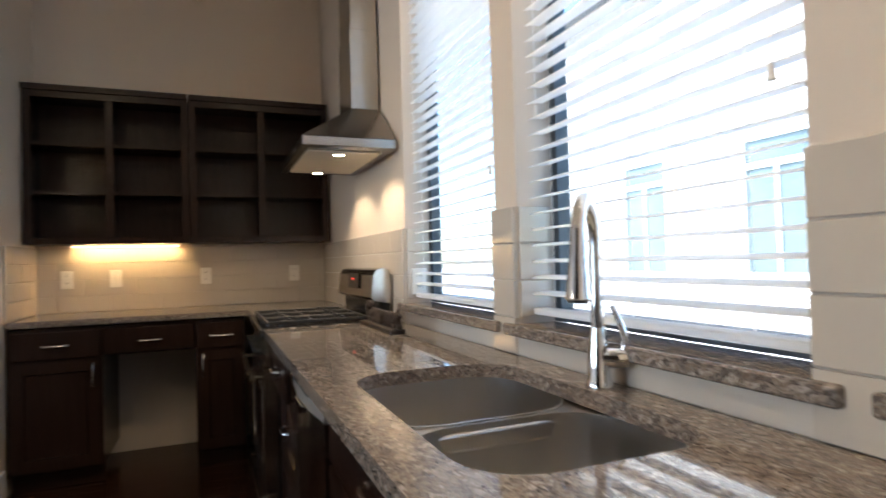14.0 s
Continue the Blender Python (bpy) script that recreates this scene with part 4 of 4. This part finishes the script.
th = thing("thermostat", (-1.951, -4.44, 1.475), "small white wall keypad with rounded case", "thermostat")
m = turned((-1.951, -4.44, 1.475), "east")
part("case", set_at(boxes((-0.048, 0.048, -0.026, -0.0005, -0.07, 0.07), bevel=0.005, seg=2), m), M_PLASTIC, th)
for k in range(4):
    part("key_row", set_at(boxes((-0.028, 0.028, -0.0275, -0.026, -0.045 + k * 0.017, -0.036 + k * 0.017)), m), plain("grey keys", (0.45, 0.46, 0.48), 0.4) if k == 0 else bpy.data.materials["grey keys"], th)
part("screen", set_at(boxes((-0.028, 0.028, -0.0275, -0.026, 0.028, 0.048)), m), bpy.data.materials["grey keys"], th)

# ---- fruit bowl ----
bx, by = -0.178, -3.425
fb = thing("fruit_bowl", (bx, by, ITOP), "black wrought wire bowl holding fruit", "bowl")


def ring_pts(r, z, n=40):
    return [(bx + r * math.cos(2 * math.pi * k / n), by + r * math.sin(2 * math.pi * k / n), z) for k in range(n)]


def bowl_r(u):
    return 0.075 + 0.128 * u ** 0.72


M_WIRE = plain("black wrought wire", (0.012, 0.010, 0.009), 0.4, 0.6)
part("rim", tube(ring_pts(0.205, ITOP + 0.094), 0.0042, 8, True), M_WIRE, fb, smooth=True)
part("foot_ring", tube(ring_pts(0.076, ITOP + 0.005), 0.0042, 8, True), M_WIRE, fb, smooth=True)
part("base_mesh", lathe([(0.0, 0.006), (0.076, 0.006), (0.076, 0.009), (0.0, 0.009)], (bx, by, ITOP), 30), M_WIRE, fb)
for k in range(26):
    a0 = 2 * math.pi * k / 26
    for s in (-1, 1):
        pts = []
        for j in range(8):
            u = j / 7
            a = a0 + s * 0.42 * math.sin(u * math.pi * 1.5)
            r = bowl_r(u)
            pts.append((bx + r * math.cos(a), by + r * math.sin(a), ITOP + 0.006 + 0.087 * u))
        part("scroll_wire", tube(pts, 0.0027, 5), M_WIRE, fb, smooth=True)
part("middle_ring", tube(ring_pts(bowl_r(0.5), ITOP + 0.05), 0.0026, 6, True), M_WIRE, fb, smooth=True)


def fruit_skin(name, a, b, rough):
    k = Nodes(name)
    f = k.noise(16, 4)
    k.link(k.ramp(f, [(0.35, a), (0.65, b)]), k.b.inputs["Base Color"])
    k.b.inputs["Roughness"].default_value = rough
    k.bump(k.noise(420, 2), 0.12, 0.001)
    return k.m


M_APPLE = fruit_skin("red apple skin", (0.33, 0.014, 0.012), (0.46, 0.06, 0.025), 0.28)
M_ORANGE = fruit_skin("orange skin", (0.86, 0.30, 0.006), (0.90, 0.38, 0.010), 0.42)
M_LEMON = fruit_skin("yellow pear skin", (0.84, 0.48, 0.02), (0.80, 0.54, 0.05), 0.35)
M_DKAPPLE = fruit_skin("dark red apple skin", (0.16, 0.012, 0.014), (0.34, 0.04, 0.03), 0.25)
M_STEM = plain("brown stem", (0.06, 0.035, 0.02), 0.7)


def fruit(name, x, y, z, r, mat, label, kind):
    base = (bx + x, by + y, ITOP + z)
    if kind == "apple":
        prof = [(0.0, -0.80), (0.25, -0.92), (0.55, -0.86), (0.85, -0.50), (1.0, 0.0), (0.97, 0.38), (0.78, 0.76), (0.48, 0.92), (0.2, 0.84), (0.0, 0.68)]
    elif kind == "pear":
        prof = [(0.0, -0.95), (0.4, -0.9), (0.8, -0.6), (0.98, -0.1), (0.82, 0.4), (0.55, 0.85), (0.40, 1.2), (0.22, 1.4), (0.0, 1.42)]
    else:
        prof = [(0.0, -0.97)] + [(math.cos(radians(a)), 0.97 * math.sin(radians(a))) for a in range(-70, 71, 14)] + [(0.06, 0.95), (0.0, 0.93)]
    tilt = Vector((random.uniform(-0.5, 0.5), random.uniform(-0.5, 0.5), 1)).normalized()
    ob = solid(name, lathe([(p * r, h * r) for p, h in prof], base, 24, tilt), mat, label, "fruit", at=base, smooth=True, group="fruit in the bowl")
    ob.name = name
    if kind != "orange":
        part("stem", tube([Vector(base) + tilt * r * (0.66 if kind == "apple" else 1.38), Vector(base) + tilt * r * (1.05 if kind == "apple" else 1.62) + Vector((0.003, 0, 0))], 0.0018, 6), M_STEM, ob)
    return ob


fruit("red_apple", -0.105, -0.055, 0.085, 0.041, M_APPLE, "red apple lying in the wire bowl", "apple")
fruit("red_apple", -0.13, 0.03, 0.088, 0.039, M_APPLE, "red apple lying in the wire bowl", "apple")
fruit("red_apple", -0.055, -0.10, 0.082, 0.040, M_DKAPPLE, "dark red apple lying in the wire bowl", "apple")
fruit("red_apple", 0.06, -0.10, 0.078, 0.040, M_DKAPPLE, "dark red apple lying in the wire bowl", "apple")
fruit("red_apple", 0.125, 0.0, 0.085, 0.041, M_APPLE, "red apple lying in the wire bowl", "apple")
fruit("red_apple", 0.03, 0.12, 0.085, 0.040, M_DKAPPLE, "dark red apple lying in the wire bowl", "apple")
fruit("orange", -0.035, -0.02, 0.115, 0.043, M_ORANGE, "bright orange on top of the fruit", "orange")
fruit("orange", 0.05, -0.04, 0.108, 0.042, M_ORANGE, "bright orange on top of the fruit", "orange")
fruit("yellow_pear", 0.065, 0.05, 0.11, 0.040, M_LEMON, "yellow pear among the fruit", "pear")
fruit("orange", -0.06, 0.07, 0.10, 0.041, M_ORANGE, "bright orange on top of the fruit", "orange")
fruit("green_apple", 0.0, -0.03, 0.055, 0.040, fruit_skin("yellow green skin", (0.45, 0.42, 0.06), (0.55, 0.40, 0.08), 0.3), "yellow-green apple low in the bowl", "apple")
fruit("red_apple", 0.02, 0.05, 0.052, 0.040, M_APPLE, "red apple low in the bowl", "apple")
fruit("yellow_pear", -0.075, 0.02, 0.052, 0.036, M_LEMON, "yellow pear low in the bowl", "pear")

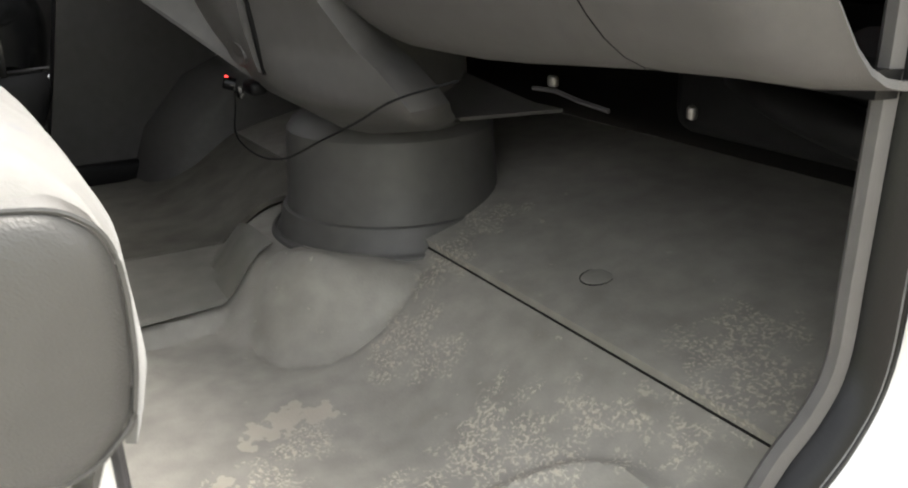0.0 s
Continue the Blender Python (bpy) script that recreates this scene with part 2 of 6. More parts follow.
def fabric_rib(name, rot, scale, lo, hi, cross):
    """Dark seat cloth with fine woven ribs."""
    m = mat(name, hi, lo, 0.75, scale=300, scale2=6, spec=0.15)
    nt = m.node_tree
    n, lk = nt.nodes, nt.links
    p = n["Principled BSDF"]
    tc = node_of(m, "ShaderNodeTexCoord")
    mp = n.new("ShaderNodeMapping")
    mp.inputs["Rotation"].default_value = rot
    w = n.new("ShaderNodeTexWave")
    w.inputs["Scale"].default_value, w.inputs["Distortion"].default_value = scale, 0.6
    w.inputs["Detail Scale"].default_value = 2.0
    if cross:
        w2 = n.new("ShaderNodeTexWave")
        w2.inputs["Scale"].default_value, w2.inputs["Distortion"].default_value = cross, 0.4
    else:
        w2 = n.new("ShaderNodeTexNoise")
        w2.inputs["Scale"].default_value = 260
    mu = n.new("ShaderNodeMath")
    mu.operation = 'MULTIPLY'
    mx = n.new("ShaderNodeMix")
    mx.data_type = 'RGBA'
    mx.inputs["A"].default_value, mx.inputs["B"].default_value = (*lo, 1), (*hi, 1)
    bp = n.new("ShaderNodeBump")
    bp.inputs["Strength"].default_value, bp.inputs["Distance"].default_value = 0.35, 0.002
    lk.new(tc.outputs["Object"], mp.inputs[0])
    lk.new(mp.outputs[0], w.inputs[0])
    lk.new(tc.outputs["Object"], w2.inputs[0])
    lk.new(w.outputs["Fac"], mu.inputs[0])
    lk.new(w2.outputs["Fac"], mu.inputs[1])
    mu2 = n.new("ShaderNodeMath")
    mu2.operation = 'MULTIPLY'
    worn, wr = n.new("ShaderNodeTexNoise"), n.new("ShaderNodeMapRange")
    worn.inputs["Scale"].default_value, worn.inputs["Detail"].default_value = 16, 4
    wr.inputs["From Min"].default_value, wr.inputs["From Max"].default_value = 0.35, 0.65
    wr.inputs["To Min"].default_value, wr.inputs["To Max"].default_value = (0.75, 1.2) if cross else (0.7, 2.4)
    lk.new(tc.outputs["Object"], worn.inputs[0])
    lk.new(worn.outputs["Fac"], wr.inputs["Value"])
    lk.new(wr.outputs[0], mu2.inputs[1])
    lk.new(mu.outputs[0], mu2.inputs[0])
    lk.new(mu2.outputs[0], mx.inputs["Factor"])
    lk.new(mx.outputs["Result"], p.inputs["Base Color"])
    lk.new(w.outputs["Fac"], bp.inputs["Height"])
    lk.new(bp.outputs[0], p.inputs["Normal"])
    return m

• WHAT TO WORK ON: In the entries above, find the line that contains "wrought wire bowl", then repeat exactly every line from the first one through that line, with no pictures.

• OUTPUT OF THE EXERCISE:
14.0 s
Continue the Blender Python (bpy) script that recreates this scene with part 4 of 4. This part finishes the script.
th = thing("thermostat", (-1.951, -4.44, 1.475), "small white wall keypad with rounded case", "thermostat")
m = turned((-1.951, -4.44, 1.475), "east")
part("case", set_at(boxes((-0.048, 0.048, -0.026, -0.0005, -0.07, 0.07), bevel=0.005, seg=2), m), M_PLASTIC, th)
for k in range(4):
    part("key_row", set_at(boxes((-0.028, 0.028, -0.0275, -0.026, -0.045 + k * 0.017, -0.036 + k * 0.017)), m), plain("grey keys", (0.45, 0.46, 0.48), 0.4) if k == 0 else bpy.data.materials["grey keys"], th)
part("screen", set_at(boxes((-0.028, 0.028, -0.0275, -0.026, 0.028, 0.048)), m), bpy.data.materials["grey keys"], th)

# ---- fruit bowl ----
bx, by = -0.178, -3.425
fb = thing("fruit_bowl", (bx, by, ITOP), "black wrought wire bowl holding fruit", "bowl")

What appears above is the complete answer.